I enjoyed my job, but it took its toll on my partner who never saw me, my friends and family who put up with constant cancellations, and my body and health that never seemed to find time for proper sleep or exercise. They deserved better, and life is too short.
It’s when life is about to end that we appreciate it most. Seeing death nearby, often highlights the real priorities in people’s lives.
Guess what? Those priorities don’t include filing a court paper, or closing a deal. It’s time spent enjoying life and connecting with those you love.
Trust me – unless you’re doing hugely important work, your work is not going to matter. What matters is love, the relationships you’ve cultivated, and the impact you’ve had on people’s lives.
I’m not disputing that colleagues can become close friends. They often do. But, there’s a difference between relationships that are purely a product of being in the same environment as someone, and relationships you will nurture even after you’ve left.
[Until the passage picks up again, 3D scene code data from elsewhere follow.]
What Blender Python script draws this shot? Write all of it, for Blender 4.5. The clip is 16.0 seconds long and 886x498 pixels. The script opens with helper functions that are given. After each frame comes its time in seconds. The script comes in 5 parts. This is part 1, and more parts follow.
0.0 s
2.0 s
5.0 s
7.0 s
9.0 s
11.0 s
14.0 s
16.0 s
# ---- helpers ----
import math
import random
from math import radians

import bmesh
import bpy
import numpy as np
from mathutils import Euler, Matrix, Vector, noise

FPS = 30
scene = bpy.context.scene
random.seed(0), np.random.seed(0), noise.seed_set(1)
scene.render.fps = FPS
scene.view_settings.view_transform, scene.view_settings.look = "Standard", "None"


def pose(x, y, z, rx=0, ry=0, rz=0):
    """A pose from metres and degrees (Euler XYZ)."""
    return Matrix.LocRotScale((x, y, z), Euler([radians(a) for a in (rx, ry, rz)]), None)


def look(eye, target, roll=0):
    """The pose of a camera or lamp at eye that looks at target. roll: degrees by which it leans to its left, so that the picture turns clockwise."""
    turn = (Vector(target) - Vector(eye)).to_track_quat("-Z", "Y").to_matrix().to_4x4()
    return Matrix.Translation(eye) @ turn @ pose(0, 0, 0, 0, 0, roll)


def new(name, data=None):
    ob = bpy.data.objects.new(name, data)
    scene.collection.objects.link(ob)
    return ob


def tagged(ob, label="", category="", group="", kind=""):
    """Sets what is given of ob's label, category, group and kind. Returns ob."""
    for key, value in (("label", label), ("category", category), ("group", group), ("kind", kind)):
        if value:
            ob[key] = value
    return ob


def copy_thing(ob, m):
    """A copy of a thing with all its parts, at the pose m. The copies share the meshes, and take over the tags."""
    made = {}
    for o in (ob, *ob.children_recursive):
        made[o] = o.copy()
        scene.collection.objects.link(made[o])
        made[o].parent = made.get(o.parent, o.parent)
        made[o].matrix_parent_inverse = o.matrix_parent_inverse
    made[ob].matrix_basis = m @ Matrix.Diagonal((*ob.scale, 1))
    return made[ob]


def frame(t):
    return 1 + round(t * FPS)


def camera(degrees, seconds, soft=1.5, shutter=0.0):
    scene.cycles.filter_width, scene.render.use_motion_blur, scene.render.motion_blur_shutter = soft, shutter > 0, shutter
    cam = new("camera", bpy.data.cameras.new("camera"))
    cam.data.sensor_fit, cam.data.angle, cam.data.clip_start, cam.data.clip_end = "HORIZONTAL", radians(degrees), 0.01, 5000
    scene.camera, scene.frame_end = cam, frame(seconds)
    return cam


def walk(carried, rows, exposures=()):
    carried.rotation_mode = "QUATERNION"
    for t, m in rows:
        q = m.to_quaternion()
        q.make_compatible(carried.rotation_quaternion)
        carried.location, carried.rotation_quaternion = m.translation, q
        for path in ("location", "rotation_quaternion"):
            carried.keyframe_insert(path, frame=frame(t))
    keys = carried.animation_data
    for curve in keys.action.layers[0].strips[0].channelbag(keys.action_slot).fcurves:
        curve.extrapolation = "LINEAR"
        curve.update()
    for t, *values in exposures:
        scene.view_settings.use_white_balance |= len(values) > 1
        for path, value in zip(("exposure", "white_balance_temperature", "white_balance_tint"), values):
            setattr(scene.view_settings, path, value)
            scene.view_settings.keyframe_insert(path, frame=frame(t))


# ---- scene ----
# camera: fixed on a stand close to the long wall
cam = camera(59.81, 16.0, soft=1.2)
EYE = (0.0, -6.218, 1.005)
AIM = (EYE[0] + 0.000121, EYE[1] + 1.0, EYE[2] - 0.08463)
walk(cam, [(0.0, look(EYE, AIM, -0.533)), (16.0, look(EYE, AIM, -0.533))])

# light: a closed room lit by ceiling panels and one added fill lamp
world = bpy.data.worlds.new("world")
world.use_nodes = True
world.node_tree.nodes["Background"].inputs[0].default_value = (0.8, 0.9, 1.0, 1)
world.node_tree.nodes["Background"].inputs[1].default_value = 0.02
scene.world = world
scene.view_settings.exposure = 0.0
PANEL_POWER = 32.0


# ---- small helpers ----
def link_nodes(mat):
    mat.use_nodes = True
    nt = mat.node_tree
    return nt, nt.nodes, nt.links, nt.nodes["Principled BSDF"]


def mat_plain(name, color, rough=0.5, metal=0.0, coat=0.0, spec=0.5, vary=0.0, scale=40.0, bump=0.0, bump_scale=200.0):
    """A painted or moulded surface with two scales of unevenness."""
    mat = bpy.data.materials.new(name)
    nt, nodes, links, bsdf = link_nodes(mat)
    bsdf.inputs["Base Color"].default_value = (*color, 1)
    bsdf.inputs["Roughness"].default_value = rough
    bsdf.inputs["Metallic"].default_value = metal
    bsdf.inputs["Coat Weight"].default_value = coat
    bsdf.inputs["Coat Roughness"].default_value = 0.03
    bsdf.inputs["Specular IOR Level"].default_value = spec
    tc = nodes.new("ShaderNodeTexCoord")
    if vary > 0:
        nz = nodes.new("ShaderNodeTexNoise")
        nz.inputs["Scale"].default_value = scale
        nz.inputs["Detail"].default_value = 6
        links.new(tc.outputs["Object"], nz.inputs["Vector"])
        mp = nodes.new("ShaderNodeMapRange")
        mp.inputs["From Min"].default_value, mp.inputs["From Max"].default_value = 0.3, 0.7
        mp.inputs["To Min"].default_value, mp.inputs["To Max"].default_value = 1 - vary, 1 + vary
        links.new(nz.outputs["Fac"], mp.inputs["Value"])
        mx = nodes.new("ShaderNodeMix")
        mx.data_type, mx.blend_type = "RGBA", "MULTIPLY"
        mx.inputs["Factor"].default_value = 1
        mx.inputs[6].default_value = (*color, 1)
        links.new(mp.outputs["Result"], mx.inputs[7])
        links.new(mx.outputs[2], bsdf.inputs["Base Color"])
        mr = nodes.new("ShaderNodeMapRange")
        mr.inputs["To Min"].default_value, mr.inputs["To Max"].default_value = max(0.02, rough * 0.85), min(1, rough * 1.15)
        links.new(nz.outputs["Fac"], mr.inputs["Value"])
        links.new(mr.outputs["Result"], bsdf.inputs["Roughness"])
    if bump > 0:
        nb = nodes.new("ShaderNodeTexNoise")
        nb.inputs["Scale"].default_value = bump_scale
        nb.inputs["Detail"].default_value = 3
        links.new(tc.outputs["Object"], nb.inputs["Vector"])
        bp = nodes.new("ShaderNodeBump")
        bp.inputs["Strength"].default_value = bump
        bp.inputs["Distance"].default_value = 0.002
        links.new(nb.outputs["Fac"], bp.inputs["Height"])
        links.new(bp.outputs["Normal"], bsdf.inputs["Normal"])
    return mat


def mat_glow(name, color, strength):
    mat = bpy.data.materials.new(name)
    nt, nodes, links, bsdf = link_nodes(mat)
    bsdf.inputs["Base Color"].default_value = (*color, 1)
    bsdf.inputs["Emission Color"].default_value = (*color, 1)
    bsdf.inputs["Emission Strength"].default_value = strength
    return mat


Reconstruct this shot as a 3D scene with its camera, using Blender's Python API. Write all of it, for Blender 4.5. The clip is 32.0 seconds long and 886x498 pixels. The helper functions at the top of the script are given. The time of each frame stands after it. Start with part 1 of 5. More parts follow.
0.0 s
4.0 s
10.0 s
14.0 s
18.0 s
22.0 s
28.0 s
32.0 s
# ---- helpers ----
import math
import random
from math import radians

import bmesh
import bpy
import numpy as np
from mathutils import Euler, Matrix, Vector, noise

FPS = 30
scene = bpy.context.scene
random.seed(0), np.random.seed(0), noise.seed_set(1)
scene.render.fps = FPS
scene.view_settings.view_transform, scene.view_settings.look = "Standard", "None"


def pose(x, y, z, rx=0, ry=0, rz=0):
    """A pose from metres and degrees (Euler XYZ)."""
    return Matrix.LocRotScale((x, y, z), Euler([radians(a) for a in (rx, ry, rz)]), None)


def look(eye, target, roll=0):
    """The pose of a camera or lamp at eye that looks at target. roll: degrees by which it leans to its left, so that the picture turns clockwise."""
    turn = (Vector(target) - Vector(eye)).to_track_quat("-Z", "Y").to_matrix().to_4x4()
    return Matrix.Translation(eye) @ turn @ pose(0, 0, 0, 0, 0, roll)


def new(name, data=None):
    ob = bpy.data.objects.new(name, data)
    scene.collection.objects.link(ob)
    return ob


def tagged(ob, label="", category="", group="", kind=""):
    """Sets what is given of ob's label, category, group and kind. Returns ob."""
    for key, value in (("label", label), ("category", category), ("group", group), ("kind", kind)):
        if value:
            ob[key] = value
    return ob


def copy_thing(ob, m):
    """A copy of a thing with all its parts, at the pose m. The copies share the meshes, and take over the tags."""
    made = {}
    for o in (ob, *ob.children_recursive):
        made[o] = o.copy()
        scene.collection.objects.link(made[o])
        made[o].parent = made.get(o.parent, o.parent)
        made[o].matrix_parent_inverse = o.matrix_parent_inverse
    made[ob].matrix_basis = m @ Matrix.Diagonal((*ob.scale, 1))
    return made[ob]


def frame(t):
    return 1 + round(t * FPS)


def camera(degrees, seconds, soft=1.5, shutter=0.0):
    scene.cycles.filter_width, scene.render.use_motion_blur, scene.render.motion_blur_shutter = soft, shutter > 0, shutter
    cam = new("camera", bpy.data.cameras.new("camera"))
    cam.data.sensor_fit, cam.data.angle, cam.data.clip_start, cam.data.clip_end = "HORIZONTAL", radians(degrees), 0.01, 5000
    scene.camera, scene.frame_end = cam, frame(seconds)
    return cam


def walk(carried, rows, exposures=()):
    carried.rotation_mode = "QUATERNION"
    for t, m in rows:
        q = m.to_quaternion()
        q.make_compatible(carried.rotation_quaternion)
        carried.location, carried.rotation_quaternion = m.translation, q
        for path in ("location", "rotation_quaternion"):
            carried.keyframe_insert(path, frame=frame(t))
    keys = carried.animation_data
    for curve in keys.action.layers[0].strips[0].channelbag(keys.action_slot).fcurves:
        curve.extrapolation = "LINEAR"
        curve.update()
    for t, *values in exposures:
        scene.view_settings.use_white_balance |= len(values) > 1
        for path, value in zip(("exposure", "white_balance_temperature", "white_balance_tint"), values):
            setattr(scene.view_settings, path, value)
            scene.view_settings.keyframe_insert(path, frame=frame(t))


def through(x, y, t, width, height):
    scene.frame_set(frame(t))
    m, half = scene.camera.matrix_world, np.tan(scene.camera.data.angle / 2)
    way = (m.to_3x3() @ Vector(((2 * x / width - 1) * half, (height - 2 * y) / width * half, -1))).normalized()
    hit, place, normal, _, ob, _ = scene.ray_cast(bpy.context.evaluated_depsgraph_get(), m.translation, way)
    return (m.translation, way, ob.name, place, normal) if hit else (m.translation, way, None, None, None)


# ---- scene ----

If you die, who will be affected the most? Your partner, son or daughter, your friends and family? Or your boss and the shareholders of your company? When your time arrives, what do you want your memories of this earth to be? Fun and exciting times with the people you love, or days wasted in an office.
Don’t get me wrong. I’m not averse to working long hours. If those extra hours at the end of the day/weekend will produce a significant development in meaningful work you’re doing, or will increase the overall quality of your family’s life, then it makes sense.
Give me meaningful work, and I’ll do whatever it takes to get what you need done. In the absence of that, playing the hours game for no reason, sacrificing the people who mean the most to me for years at a time, for a 5-20% shot of promotion or an extra few hundred pounds a month salary increase is a price too high to pay.